As a note to the above I have to consider the idea of dependent origination so beloved by Buddhist philosophers which on one level conflicts with Hindu propositions. Bill Viola, as a sometimes Buddhist artist (I hope he doesn't mind that description) occasionally acts within that notion - for instance in the 'Reflecting Pool' of 1979, Viola considers what is that is mind and what is it that mind reflects. Also in 'I Do Not Know What It Is That I Am Like' of 1986, Viola looks into the eyes and existences of animals - and of course himself - all of which are dependently originated. We come into being together, as we go out of being together. The gaze of the viewer, the viewed and the act of viewing are all one arising together, dependent on each other. It is this connectivity that I am exploring in terms of resolution.

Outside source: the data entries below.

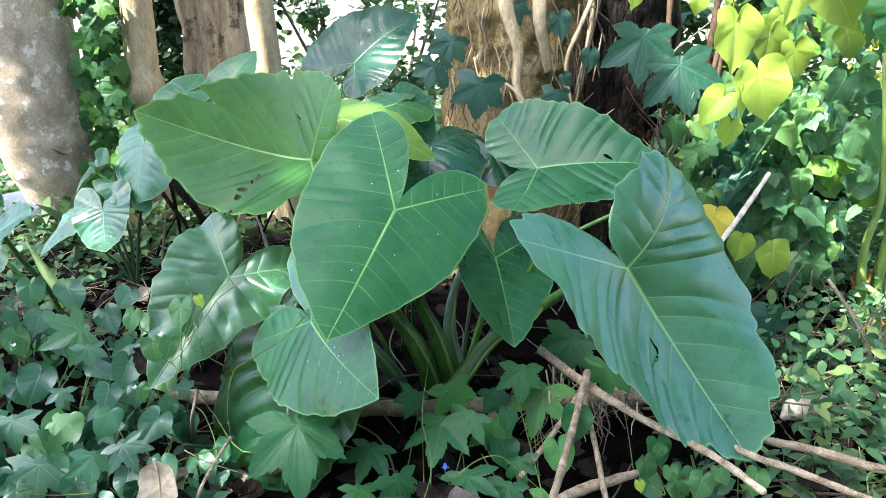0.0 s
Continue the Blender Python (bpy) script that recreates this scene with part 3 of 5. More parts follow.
def leaf_cloud(name, blobs, count, size, material, rng, shape=SMALL, tilt=0.7):
    """Leaves in clumps with an uneven outline and gaps."""
    places = []
    share = np.array([b[3] * b[4] * b[5] for b in blobs]) ** 0.7
    share = (count * share / share.sum()).astype(int)
    for (x, y, z, a, b, c), k in zip(blobs, share):
        clumps = rng.normal(0, 1, (max(4, k // 40), 3))
        clumps /= np.linalg.norm(clumps, axis=1)[:, None]
        clumps *= rng.uniform(0.25, 1, (len(clumps), 1)) ** 0.5
        p = clumps[rng.integers(0, len(clumps), k)] + rng.normal(0, 0.13, (k, 3))
        places.append(p * (a, b, c) + (x, y, z))
    p = np.concatenate(places)
    p = p[sunny(p)]
    return spread(name, shape, turned(p, rng.uniform(0.6, 1.2, len(p)) * size, tilt, rng), material)


def tree(label, path, radii, bark, crown, count, limbs=(), seed=1, ridges=0.0, ridge_count=7, rough=0.06, leaf=0.12, crown_material=None, rows=90, around=40, uneven=7.0):
    rng = np.random.default_rng(seed)
    x, y, z = path[0]
    t = thing("tree", x, y, max(z, 0), label, "tree", "trees behind the elephant ears")
    part("trunk", tube(path, radii, around, rows, rough, ridges, ridge_count, seed, uneven), bark, t)
    for p, r in limbs:
        part("limb", tube(p, r, 10, 20, 0.08, seed=seed), bark, t)
    if crown:
        part("crown", leaf_cloud("crown", crown, count, leaf, crown_material or CROWN, rng), None, t)
    return t


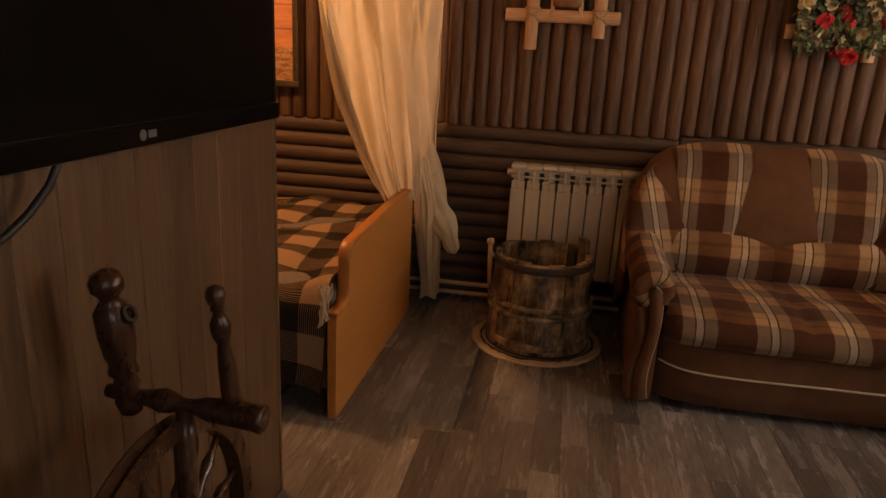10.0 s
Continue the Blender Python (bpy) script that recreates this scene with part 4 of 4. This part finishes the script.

I note the recent pseudo scientific approach to what entertains a person by analising eye movements or watching skin resistance as bio feedback, but for me it seems that any art or entertainment that is produced with this sort of thing in mind will be adhering to a prior paradigm for the production of art and entertainment, that is by utilising notions of commodification we simply refer back to mercantile capitalism, by looking at things as objects tat can be bought and sold. Of course it’s possible to think of a scheme to sell air and water, but this diminishes living to a marketplace - and there are plenty of other places to go besides than with a heavy purse by one’s side.
In all of this I have to fictionalise these elements so that I may form an articulation of a terrain so that it might be discussed and thought about and reflected upon. In this tale I have developed the simile that there is a surface or interface where image meets gaze and gaze meets image - as if there was an exchange to be had between both. There is, but it is displaced by time. The act of shooting is at one time and the act of displaying is at another. Each can be enriching for the participants, but for a true exchange one would need immediate high definition broadcasting (of the highest order). There are forms like ultagrid that promise HD live exchange, but it is severely compressed and compression, put simply, is a blurring of detail. I have some projects that require direct telematic transmission between various parties but that shall have to wait until I have fully identified the issues in the act of high resolution imaging first.
So, in terms of the art and the exhibition, Portraits of Glastonbury Tor and Portraits of Cannaregio worked for the audiences that saw them - admittedly audiences with a vested interest, that of appreciating being appreciated - but in terms of the acts involved, imagining, creating, shooting, post-producing, inviting an audience, exhibiting, creating an engagement with performative elements and then collating the response I believe these two pieces are working at a reasonably high level. As I always say at this point, you have to see the work yourself.